AT the recent BSAVA Congress, I overheard two delegates expressing their concern that one of the earlier speakers had posed a lot of questions but not provided answers.
It seemed to me that the speaker had ably described a series of situations under employment law and had pointed out the very real pitfalls but I do accept that we each see and hear things differently.
In law, there is very often a fine line that separates issues; for instance, when does assertiveness in the workplace become bullying?; when does casual conversation develop into harassment?; and, in normal life, when does warning comment become doom-mongering?
Like other animals, humans are set up to take note of warnings. The pain reflex is designed as a sophisticated warning and when birds send up a warning call to broadcast the imminent presence of a cat, there is both purpose and urgency in the function that is widely understood by others in the vicinity.
Warnings allow us to adapt our behaviour to increase our chances of survival or success. People who burn themselves twice are considered foolish or clumsy by the collective consciousness of others around them and, in social or business situations, a warning is intended to change behaviour, to activate a course of action.
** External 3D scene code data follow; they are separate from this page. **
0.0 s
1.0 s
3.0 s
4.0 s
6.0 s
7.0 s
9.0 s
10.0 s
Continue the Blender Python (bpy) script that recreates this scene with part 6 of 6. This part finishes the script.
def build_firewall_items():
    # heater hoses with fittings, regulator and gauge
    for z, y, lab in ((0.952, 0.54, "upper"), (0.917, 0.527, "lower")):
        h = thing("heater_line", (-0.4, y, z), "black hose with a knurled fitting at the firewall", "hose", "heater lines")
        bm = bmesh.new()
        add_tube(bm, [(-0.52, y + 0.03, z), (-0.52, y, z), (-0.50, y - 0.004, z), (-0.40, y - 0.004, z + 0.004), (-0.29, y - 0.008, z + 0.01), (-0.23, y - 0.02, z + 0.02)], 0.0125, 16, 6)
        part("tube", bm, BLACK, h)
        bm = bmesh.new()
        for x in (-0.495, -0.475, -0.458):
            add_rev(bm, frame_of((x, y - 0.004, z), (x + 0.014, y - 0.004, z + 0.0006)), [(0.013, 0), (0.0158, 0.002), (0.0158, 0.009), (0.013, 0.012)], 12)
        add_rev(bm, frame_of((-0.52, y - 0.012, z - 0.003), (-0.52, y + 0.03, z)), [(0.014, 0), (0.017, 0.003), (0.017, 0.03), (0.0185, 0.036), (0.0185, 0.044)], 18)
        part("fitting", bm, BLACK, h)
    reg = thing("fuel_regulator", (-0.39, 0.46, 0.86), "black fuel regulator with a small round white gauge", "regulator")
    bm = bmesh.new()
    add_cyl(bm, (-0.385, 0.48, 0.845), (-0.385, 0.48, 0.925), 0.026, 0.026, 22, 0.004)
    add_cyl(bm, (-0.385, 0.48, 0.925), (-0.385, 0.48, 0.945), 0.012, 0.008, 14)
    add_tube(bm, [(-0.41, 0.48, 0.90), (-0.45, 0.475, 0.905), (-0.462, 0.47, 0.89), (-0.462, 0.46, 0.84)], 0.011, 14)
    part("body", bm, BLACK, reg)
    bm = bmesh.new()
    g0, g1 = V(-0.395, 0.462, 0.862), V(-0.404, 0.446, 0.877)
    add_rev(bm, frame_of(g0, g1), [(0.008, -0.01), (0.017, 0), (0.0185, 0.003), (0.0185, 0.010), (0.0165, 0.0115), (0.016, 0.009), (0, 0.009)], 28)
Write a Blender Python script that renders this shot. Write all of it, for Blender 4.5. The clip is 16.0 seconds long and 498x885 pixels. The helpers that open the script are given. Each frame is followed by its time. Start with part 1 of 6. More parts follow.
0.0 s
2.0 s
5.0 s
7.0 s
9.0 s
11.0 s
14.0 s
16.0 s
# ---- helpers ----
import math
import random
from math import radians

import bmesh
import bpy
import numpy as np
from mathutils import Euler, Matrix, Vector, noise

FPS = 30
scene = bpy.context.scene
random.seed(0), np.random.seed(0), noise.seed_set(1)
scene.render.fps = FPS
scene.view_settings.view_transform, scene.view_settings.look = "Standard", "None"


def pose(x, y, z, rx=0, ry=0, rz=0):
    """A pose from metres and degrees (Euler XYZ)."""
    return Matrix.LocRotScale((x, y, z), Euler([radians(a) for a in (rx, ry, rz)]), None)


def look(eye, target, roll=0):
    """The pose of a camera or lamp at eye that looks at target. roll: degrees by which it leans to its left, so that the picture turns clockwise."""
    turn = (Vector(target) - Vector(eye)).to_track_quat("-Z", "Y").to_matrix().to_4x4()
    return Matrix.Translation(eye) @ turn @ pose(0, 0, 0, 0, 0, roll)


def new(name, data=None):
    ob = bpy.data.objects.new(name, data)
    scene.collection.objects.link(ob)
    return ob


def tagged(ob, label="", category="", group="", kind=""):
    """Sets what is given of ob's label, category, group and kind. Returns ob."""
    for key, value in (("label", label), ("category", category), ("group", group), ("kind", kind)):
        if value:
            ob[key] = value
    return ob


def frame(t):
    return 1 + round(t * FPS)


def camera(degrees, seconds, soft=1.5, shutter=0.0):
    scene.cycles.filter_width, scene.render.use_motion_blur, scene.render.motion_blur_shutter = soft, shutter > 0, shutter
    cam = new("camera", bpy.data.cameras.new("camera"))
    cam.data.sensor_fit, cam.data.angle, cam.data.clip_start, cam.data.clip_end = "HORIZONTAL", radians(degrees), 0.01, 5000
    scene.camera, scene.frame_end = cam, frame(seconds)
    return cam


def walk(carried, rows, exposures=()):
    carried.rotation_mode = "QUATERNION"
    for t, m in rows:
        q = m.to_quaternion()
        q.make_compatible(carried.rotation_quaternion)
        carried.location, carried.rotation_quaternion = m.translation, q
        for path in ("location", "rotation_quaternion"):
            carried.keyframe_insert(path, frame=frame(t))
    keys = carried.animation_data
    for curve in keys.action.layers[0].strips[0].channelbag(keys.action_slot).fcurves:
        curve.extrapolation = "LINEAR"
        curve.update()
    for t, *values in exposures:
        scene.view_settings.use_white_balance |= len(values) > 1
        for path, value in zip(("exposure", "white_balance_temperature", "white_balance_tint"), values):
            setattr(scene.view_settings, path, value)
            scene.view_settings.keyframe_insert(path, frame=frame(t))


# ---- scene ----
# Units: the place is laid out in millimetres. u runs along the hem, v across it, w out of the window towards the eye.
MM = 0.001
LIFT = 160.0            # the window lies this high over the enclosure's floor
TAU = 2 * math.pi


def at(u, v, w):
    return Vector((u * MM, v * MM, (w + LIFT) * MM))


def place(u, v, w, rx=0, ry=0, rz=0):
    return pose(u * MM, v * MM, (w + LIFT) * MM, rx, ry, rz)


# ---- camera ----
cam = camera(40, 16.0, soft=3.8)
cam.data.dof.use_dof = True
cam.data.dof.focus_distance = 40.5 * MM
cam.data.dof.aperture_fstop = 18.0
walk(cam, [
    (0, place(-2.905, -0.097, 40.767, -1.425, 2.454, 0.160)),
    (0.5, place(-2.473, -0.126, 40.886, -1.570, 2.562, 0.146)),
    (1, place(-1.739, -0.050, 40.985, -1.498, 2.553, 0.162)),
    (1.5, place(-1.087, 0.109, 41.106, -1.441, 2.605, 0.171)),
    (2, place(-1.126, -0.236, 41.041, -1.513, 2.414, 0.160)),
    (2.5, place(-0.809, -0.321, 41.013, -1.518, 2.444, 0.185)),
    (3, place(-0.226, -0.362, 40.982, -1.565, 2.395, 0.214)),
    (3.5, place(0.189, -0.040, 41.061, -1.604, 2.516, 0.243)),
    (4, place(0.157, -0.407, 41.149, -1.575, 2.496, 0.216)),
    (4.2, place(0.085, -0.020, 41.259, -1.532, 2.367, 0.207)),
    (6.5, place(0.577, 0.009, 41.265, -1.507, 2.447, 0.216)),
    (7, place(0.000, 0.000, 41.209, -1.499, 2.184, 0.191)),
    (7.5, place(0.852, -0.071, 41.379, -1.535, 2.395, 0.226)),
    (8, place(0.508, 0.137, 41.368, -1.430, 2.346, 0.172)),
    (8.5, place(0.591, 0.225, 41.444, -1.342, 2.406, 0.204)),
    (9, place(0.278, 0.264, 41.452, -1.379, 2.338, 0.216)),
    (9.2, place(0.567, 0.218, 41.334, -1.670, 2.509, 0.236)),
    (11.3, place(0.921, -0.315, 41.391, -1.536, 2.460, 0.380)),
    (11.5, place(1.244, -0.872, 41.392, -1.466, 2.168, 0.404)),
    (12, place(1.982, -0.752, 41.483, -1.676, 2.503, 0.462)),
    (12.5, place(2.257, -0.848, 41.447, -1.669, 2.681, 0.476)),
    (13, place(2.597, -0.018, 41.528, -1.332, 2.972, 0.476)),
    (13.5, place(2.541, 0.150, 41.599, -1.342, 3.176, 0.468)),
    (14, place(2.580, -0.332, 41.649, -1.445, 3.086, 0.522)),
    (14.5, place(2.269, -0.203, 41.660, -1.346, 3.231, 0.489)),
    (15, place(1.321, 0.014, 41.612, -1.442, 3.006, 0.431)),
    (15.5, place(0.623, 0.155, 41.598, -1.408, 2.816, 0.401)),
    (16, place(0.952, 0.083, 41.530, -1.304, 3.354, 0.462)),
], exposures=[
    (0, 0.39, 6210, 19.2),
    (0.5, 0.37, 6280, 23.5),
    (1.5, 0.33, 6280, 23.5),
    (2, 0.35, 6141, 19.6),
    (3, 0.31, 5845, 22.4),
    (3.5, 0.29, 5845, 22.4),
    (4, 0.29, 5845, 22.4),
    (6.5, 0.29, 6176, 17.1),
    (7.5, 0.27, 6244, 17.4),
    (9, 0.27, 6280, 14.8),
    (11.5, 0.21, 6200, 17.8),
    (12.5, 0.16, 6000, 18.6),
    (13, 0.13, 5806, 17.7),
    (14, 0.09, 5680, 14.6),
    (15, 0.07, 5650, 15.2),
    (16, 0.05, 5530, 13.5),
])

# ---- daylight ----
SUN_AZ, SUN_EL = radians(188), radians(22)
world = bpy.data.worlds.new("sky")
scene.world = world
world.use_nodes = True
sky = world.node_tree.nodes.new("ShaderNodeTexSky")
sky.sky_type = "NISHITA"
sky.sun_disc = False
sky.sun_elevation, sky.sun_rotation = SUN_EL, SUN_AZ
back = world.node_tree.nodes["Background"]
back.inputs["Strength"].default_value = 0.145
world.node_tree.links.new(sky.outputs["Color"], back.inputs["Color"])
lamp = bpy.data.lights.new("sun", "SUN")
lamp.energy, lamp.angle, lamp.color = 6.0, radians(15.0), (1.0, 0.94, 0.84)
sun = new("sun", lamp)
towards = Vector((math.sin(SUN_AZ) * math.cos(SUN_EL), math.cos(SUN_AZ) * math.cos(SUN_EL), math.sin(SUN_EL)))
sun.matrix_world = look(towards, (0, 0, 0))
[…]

In the simplest animal terms, we’re designed for fight or flight and some species excel at one rather than the other. Humans, it appears, have developed a fine sense of ignoring the warnings; possibly because our social code of behaviour does not consider it acceptable to show concern until the danger is right upon us. In the cinema, it is not cool to shriek when things turn nasty despite that being a normal autonomic reaction.
In the event of a financial meltdown in a person’s business, it is expected that the poor incumbent should go about his or her daily business as if nothing were happening. So much of this is unwritten in our various coda of behaviour but, almost osmotically, we know what is expected of us.
Another way?
The spirit of our Victorian forebears is alive and well in each and every one of us. What, to one person, may be doom and gloom is little more than informed comment to another but, in the event of something going wrong, are we better to cling to the wreckage for as long as possible or to accept that this is a time to shuffle off the dead skin and create another way of doing things?
There is an argument that suggests that, as civilisations become more complex, more strata are required to maintain some form of control and, progressively, people lose sight of the key issues, becoming more and more concerned with the details of the management strata.
In simplistic terms, we all recognise the jobsworth, the boxtickers and the time-servers in life, surrounded and protected by the minutiae of regulation.
Conversely, the real issues of the world – hunger, war, law and order, the threat of pandemic disease, global warming – to mention just five, appear to prick our consciousness when artfully presented to us but soon run flat if over-exposed when the public suffers compassion fatigue.
How can issues as vast as this ever be over-exposed and what vanity and complacence could create the concept of compassion fatigue?
Are we not at risk of burying our heads in the sand if we ignore the strident warnings occurring in our everyday life and should we not be taking this opportunity to re-think the areas where profound change will be inevitable whether or not we like it? A deterioration in standards of behaviour has been particularly rapid over recent years, as any paramedic will tell you.
There were 110,000 assaults against NHS staff in 2005 and the very fact that a veterinary practice was recently robbed, at gunpoint, in the West Midlands, should signal that our own way of life is under threat. Some people fear that collapse in the system is inevitable while others see that collapse as an opportunity to improve the structure.
The veterinary press has been criticised recently for scaremongering about the falling numbers of active clients in small animal practice.
The data shown are irrefutable but, whether or not the tonality has been right, dismissing it as overreaction will not magically negate the warning, nor the need to consider a different course of action if the future is to be more assured than this.